Entries with animation source code
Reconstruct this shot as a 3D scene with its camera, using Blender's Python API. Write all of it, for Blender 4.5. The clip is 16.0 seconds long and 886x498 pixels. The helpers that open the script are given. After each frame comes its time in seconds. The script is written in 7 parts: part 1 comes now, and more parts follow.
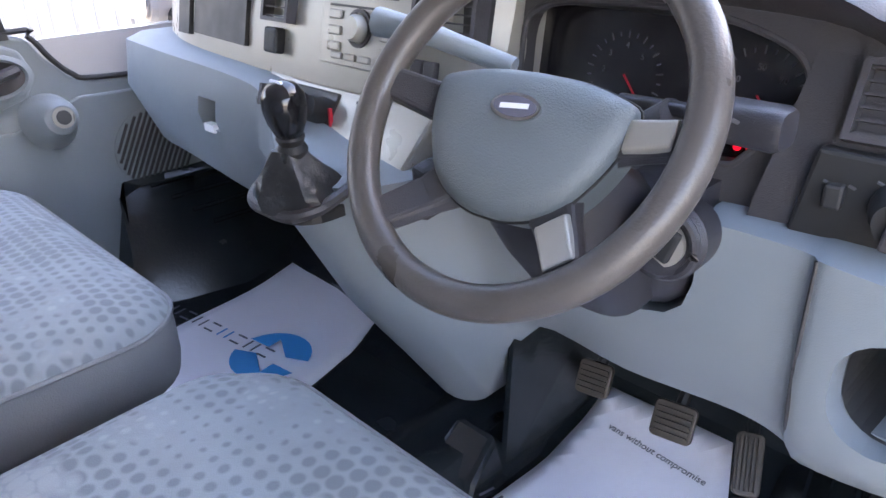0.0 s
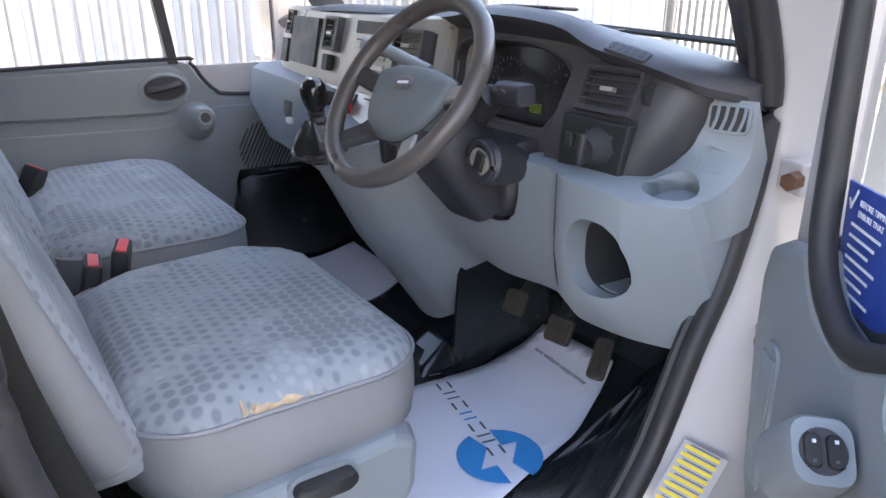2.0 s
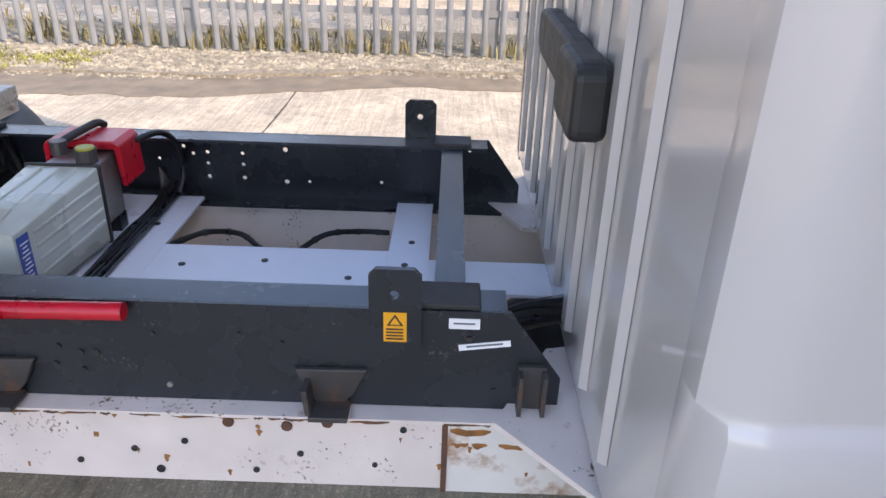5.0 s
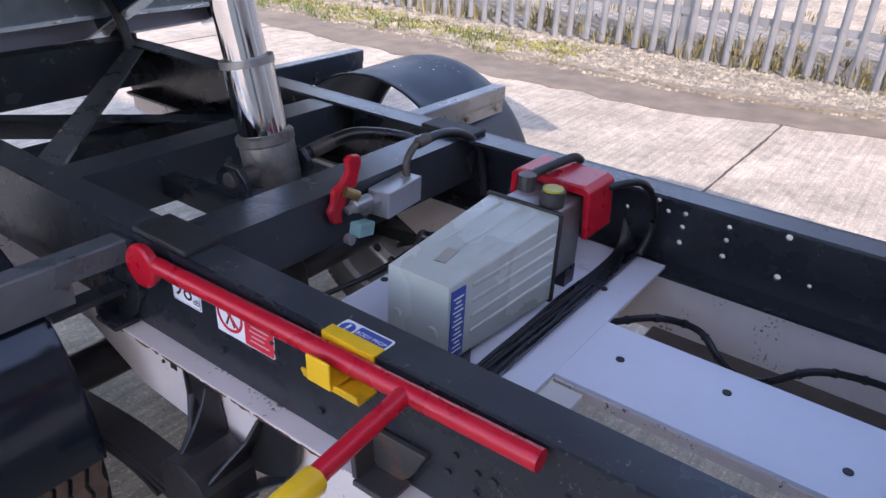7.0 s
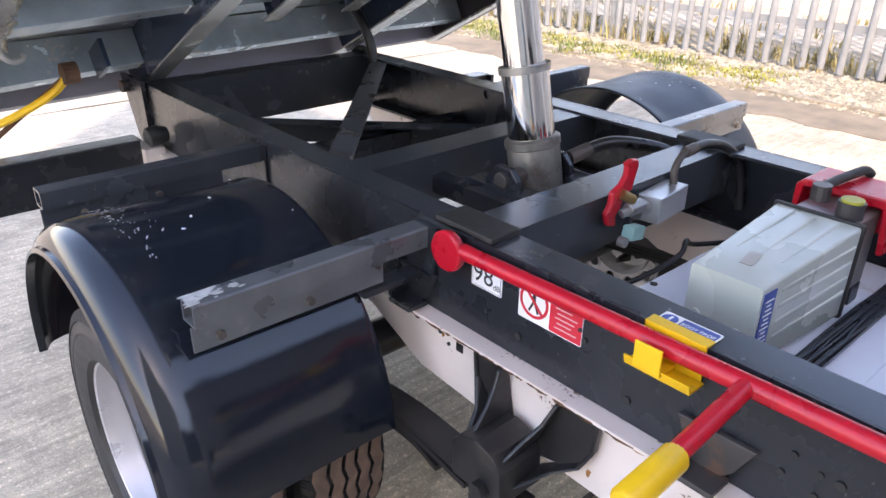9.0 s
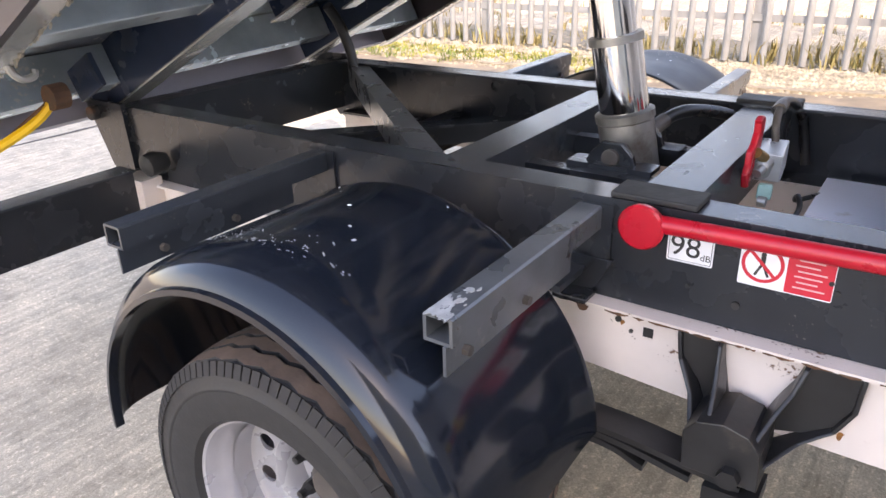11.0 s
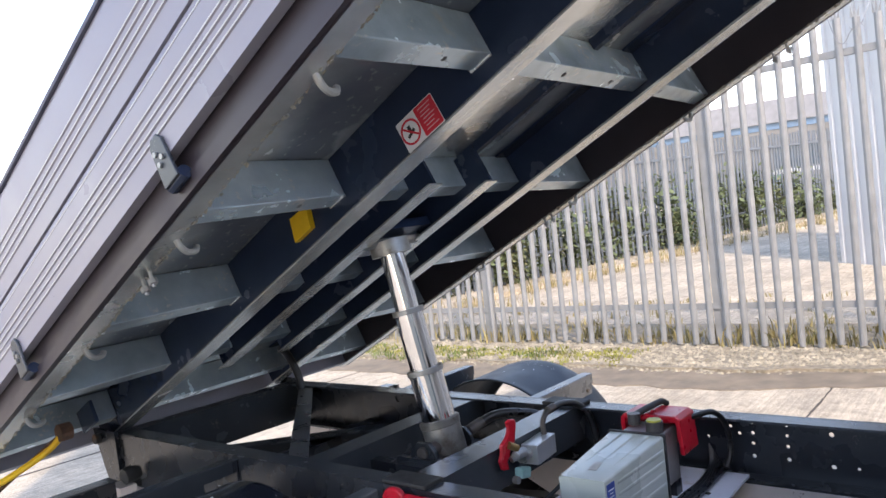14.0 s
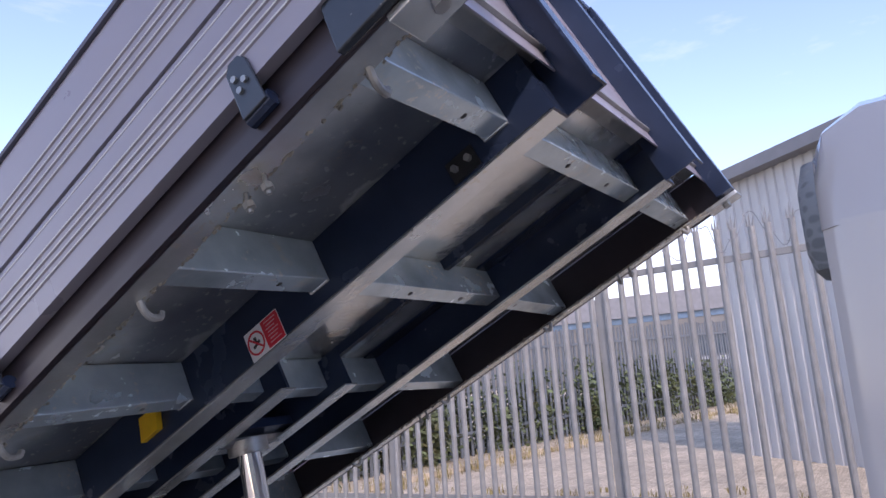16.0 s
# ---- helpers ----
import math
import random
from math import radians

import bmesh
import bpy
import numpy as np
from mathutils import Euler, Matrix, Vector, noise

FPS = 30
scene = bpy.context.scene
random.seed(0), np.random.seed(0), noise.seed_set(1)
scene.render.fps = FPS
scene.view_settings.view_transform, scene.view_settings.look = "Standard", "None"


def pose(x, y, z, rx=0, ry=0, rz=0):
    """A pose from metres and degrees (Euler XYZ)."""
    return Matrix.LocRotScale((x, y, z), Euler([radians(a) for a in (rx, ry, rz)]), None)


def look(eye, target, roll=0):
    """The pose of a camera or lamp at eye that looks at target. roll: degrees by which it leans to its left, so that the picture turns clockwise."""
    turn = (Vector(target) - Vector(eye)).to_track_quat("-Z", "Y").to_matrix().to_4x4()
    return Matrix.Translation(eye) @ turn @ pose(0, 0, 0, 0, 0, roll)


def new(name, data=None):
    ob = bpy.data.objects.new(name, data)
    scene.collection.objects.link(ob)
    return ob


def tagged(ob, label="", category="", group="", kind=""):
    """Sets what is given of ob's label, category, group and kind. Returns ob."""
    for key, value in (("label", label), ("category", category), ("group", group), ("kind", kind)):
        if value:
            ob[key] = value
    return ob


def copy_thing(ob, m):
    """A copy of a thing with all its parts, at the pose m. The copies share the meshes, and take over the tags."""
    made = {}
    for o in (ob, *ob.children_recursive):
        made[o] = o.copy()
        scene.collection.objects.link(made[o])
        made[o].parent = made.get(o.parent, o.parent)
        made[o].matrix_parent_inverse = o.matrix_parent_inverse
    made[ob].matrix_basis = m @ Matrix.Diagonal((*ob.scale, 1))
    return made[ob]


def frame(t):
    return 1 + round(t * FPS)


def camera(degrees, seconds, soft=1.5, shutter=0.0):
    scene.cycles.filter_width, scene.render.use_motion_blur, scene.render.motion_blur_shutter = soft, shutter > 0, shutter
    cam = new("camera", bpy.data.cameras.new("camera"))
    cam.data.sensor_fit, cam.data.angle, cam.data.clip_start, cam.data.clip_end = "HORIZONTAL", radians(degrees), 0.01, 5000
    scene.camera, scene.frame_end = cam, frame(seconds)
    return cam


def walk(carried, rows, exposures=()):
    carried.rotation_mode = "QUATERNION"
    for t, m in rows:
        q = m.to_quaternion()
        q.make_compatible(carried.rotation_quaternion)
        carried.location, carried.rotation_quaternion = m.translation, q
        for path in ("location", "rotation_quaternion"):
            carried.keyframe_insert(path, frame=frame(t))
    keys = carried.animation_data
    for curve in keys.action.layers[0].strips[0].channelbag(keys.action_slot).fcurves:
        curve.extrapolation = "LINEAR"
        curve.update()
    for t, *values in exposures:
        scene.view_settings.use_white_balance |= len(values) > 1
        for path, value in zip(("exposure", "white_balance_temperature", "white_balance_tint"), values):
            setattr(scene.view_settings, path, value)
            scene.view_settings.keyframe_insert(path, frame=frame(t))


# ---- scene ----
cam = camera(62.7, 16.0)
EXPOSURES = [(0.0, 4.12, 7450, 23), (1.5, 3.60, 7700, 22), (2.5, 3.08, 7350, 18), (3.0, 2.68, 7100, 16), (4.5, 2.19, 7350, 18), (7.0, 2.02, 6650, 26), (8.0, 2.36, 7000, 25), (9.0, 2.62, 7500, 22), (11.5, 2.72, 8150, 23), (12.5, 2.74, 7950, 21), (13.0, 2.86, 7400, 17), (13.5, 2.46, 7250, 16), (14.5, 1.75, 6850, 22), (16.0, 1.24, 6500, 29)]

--

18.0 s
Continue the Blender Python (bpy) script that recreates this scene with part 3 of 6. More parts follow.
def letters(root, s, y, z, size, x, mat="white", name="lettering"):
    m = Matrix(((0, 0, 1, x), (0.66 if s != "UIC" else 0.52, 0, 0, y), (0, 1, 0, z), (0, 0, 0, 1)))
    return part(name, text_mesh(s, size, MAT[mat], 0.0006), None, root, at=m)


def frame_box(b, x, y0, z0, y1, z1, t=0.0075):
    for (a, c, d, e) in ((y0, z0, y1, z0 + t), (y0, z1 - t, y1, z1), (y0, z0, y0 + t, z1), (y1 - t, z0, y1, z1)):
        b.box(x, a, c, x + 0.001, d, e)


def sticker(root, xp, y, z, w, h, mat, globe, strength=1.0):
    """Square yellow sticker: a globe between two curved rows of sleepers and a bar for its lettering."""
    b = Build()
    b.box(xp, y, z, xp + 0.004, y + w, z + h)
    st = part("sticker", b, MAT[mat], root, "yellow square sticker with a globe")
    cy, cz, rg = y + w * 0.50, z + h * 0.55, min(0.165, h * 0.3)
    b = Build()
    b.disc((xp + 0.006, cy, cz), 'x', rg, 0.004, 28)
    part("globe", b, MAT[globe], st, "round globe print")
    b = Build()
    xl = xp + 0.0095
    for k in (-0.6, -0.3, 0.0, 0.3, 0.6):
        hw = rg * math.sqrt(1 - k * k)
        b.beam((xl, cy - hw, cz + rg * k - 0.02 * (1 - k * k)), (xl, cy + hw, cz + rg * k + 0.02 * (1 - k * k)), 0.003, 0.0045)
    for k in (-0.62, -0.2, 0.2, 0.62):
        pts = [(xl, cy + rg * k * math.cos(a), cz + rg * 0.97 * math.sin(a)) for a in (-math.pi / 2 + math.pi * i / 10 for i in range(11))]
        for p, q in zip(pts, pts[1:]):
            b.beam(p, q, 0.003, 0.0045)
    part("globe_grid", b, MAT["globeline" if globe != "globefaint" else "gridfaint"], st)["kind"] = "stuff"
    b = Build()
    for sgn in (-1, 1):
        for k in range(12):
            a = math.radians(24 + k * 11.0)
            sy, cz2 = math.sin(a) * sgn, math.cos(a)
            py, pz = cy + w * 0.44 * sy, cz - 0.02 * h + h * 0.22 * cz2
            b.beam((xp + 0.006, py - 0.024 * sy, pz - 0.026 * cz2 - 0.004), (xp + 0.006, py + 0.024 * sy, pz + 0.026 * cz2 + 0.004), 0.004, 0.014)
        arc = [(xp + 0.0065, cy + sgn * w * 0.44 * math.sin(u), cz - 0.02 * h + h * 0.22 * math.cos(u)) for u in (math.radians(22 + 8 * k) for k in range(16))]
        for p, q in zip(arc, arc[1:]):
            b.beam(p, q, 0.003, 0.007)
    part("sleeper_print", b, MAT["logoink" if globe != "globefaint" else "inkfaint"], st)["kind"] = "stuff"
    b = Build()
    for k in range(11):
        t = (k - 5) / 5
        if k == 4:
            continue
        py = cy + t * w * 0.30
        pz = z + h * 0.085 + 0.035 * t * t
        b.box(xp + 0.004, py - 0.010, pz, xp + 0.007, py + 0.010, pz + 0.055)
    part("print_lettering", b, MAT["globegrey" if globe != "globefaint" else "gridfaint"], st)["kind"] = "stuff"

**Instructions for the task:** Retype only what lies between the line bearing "return Matrix.Translation(eye) @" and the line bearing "scene.view_settings.use_white_balance |= len(values)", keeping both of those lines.

**Answer to this problem:**
    return Matrix.Translation(eye) @ turn @ pose(0, 0, 0, 0, 0, roll)


def new(name, data=None):
    ob = bpy.data.objects.new(name, data)
    scene.collection.objects.link(ob)
    return ob


def tagged(ob, label="", category="", group="", kind=""):
    """Sets what is given of ob's label, category, group and kind. Returns ob."""
    for key, value in (("label", label), ("category", category), ("group", group), ("kind", kind)):
        if value:
            ob[key] = value
    return ob


def copy_thing(ob, m):
    """A copy of a thing with all its parts, at the pose m. The copies share the meshes, and take over the tags."""
    made = {}
    for o in (ob, *ob.children_recursive):
        made[o] = o.copy()
        scene.collection.objects.link(made[o])
        made[o].parent = made.get(o.parent, o.parent)
        made[o].matrix_parent_inverse = o.matrix_parent_inverse
    made[ob].matrix_basis = m @ Matrix.Diagonal((*ob.scale, 1))
    return made[ob]


def frame(t):
    return 1 + round(t * FPS)


def camera(degrees, seconds, soft=1.5, shutter=0.0):
    scene.cycles.filter_width, scene.render.use_motion_blur, scene.render.motion_blur_shutter = soft, shutter > 0, shutter
    cam = new("camera", bpy.data.cameras.new("camera"))
    cam.data.sensor_fit, cam.data.angle, cam.data.clip_start, cam.data.clip_end = "HORIZONTAL", radians(degrees), 0.01, 5000
    scene.camera, scene.frame_end = cam, frame(seconds)
    return cam


def walk(carried, rows, exposures=()):
    carried.rotation_mode = "QUATERNION"
    for t, m in rows:
        q = m.to_quaternion()
        q.make_compatible(carried.rotation_quaternion)
        carried.location, carried.rotation_quaternion = m.translation, q
        for path in ("location", "rotation_quaternion"):
            carried.keyframe_insert(path, frame=frame(t))
    keys = carried.animation_data
    for curve in keys.action.layers[0].strips[0].channelbag(keys.action_slot).fcurves:
        curve.extrapolation = "LINEAR"
        curve.update()
    for t, *values in exposures:
        scene.view_settings.use_white_balance |= len(values) > 1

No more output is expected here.